Translating legal documents is one of the most challenging and skilled of all translation tasks. Any business or organisation that fails to understand that quality in legal translations is paramount is likely to learn the hard way. Particularly after a patent application is denied, a court appearance is delayed, a contract falls through or a penalty is attached to a late submission of legal documents, just to mention a few unpleasant consequences.
At first sight, legal translation seems no more challenging than any other type of translation. The source material is embedded in the legal system and legal terminology of the originating country and its predominant language. This must somehow be converted so that it can be read and understood by someone else who speaks in a different language and not only uses a different legal system but uses different legal terminology as well.

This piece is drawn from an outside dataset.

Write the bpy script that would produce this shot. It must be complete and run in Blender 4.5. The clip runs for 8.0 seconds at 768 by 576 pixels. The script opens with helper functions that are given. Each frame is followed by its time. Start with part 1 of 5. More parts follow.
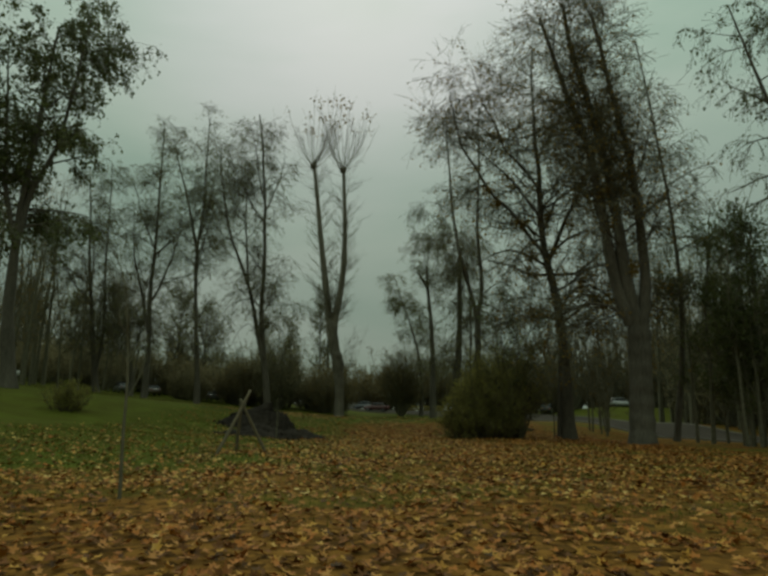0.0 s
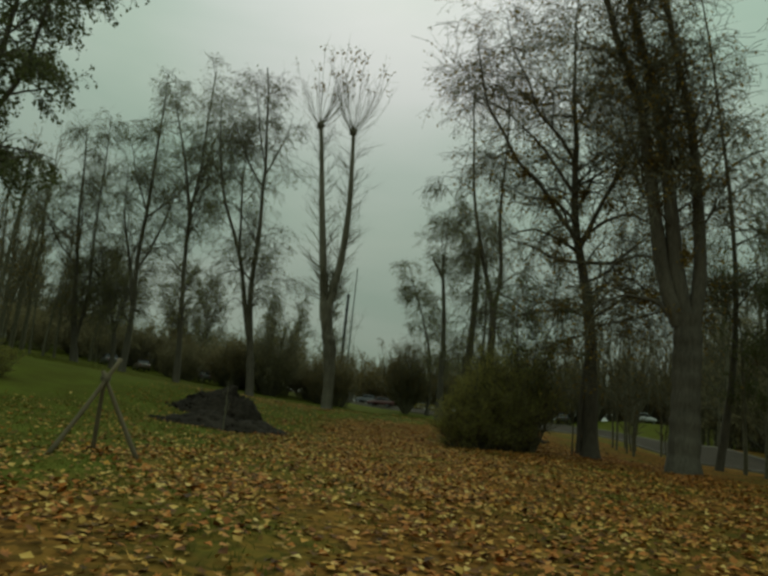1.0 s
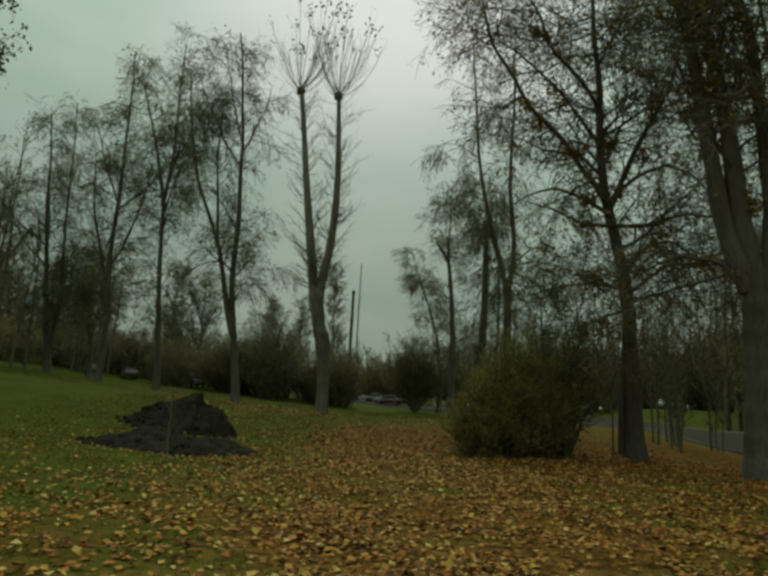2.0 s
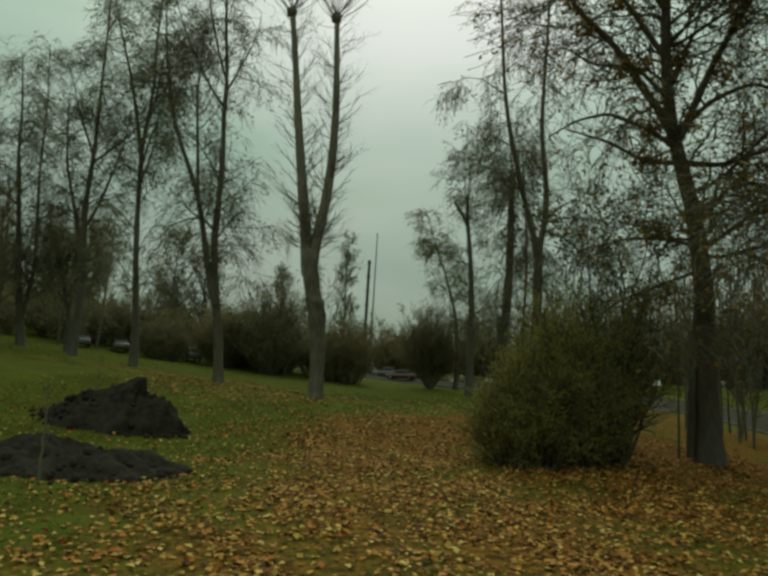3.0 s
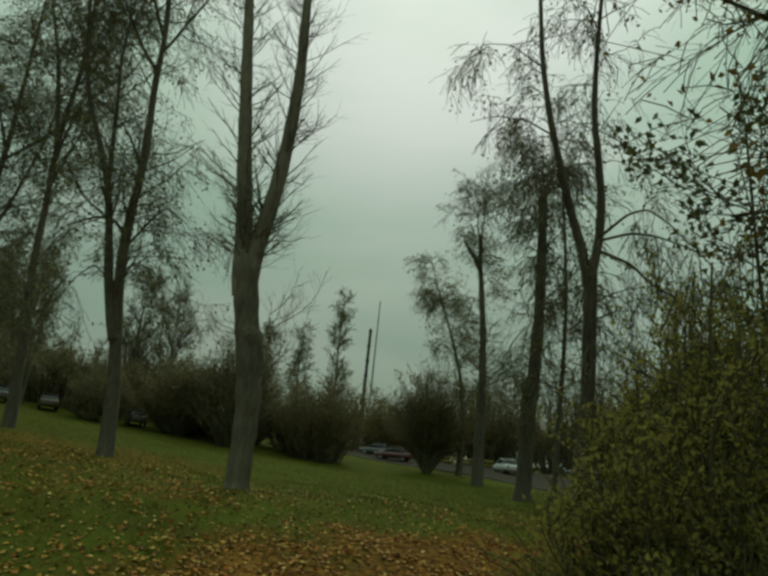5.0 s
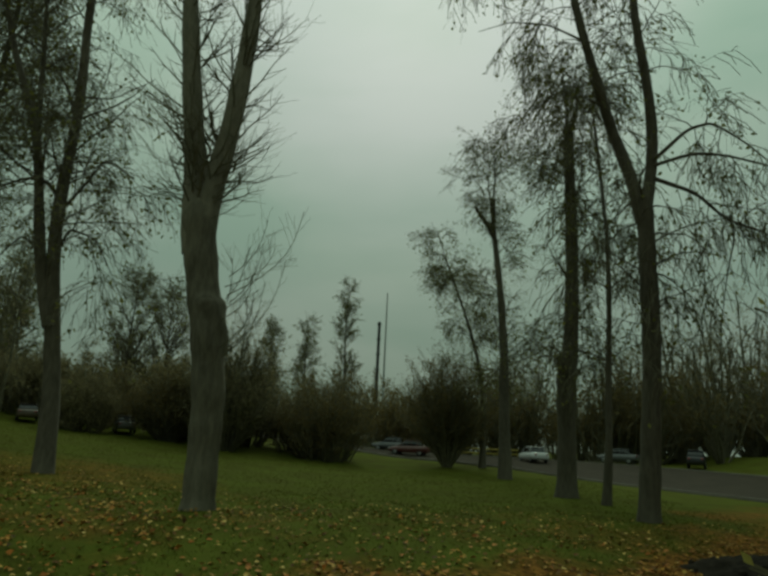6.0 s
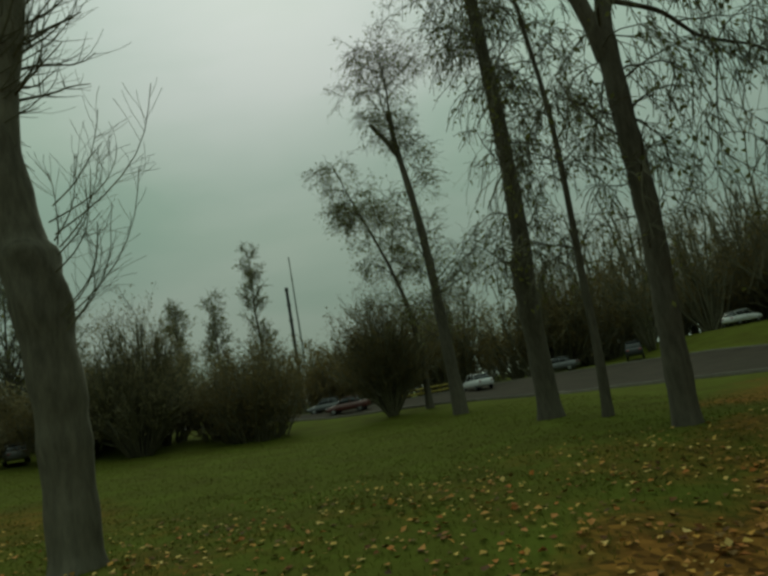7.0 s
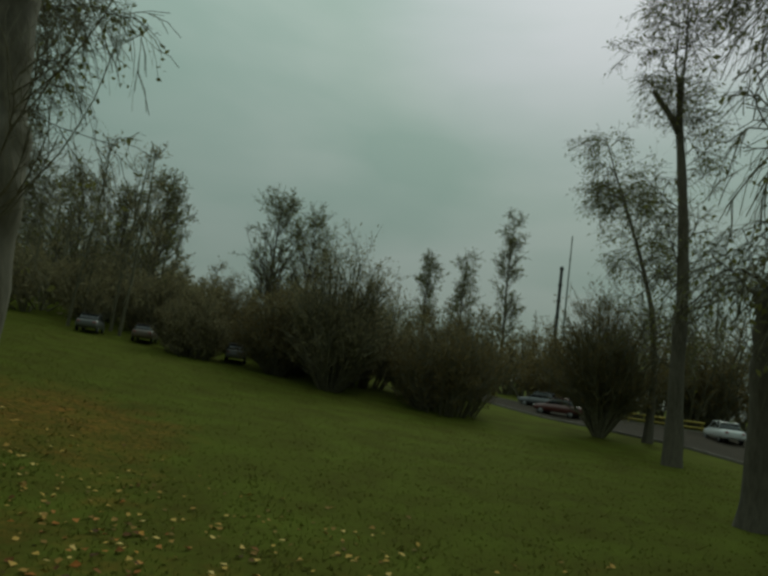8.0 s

The best approach to achieving a satisfactory level of quality in legal translation is to select a specialised legal translator who is conversant with two languages, two sets of legal terminology and two different legal systems. Ideally, different legal documents should be translated by legal translators who have experience in specific types of document. Legal translators who have a sound experience in translating patents are much more likely to deliver quality patent translations than a general legal translator, who in turn is still a better choice than a general translator in the two (or more) languages.
At this point one could question why legal translators are any different than literary translators or marketing translators. True, a website that has been translated into one or more target languages by someone who is unfamiliar with the cultural nuances of the target cultures that use those languages is unlikely to have the same resonance. The business is less likely to be as successful trying to inform whatever it is trying to inform (or sell). Quality is important, one might say, in any type of translation. The real difference is the degree of severity in the consequences of a lack of quality translation.
The outcome of poor quality legal translation is simply direr than just about any other translation type, with the only exception being medical document translations. Poor quality legal translations may mean huge financial losses for the businesses or organisations involved but poor quality medical translations could potentially lead to injury, illness or death.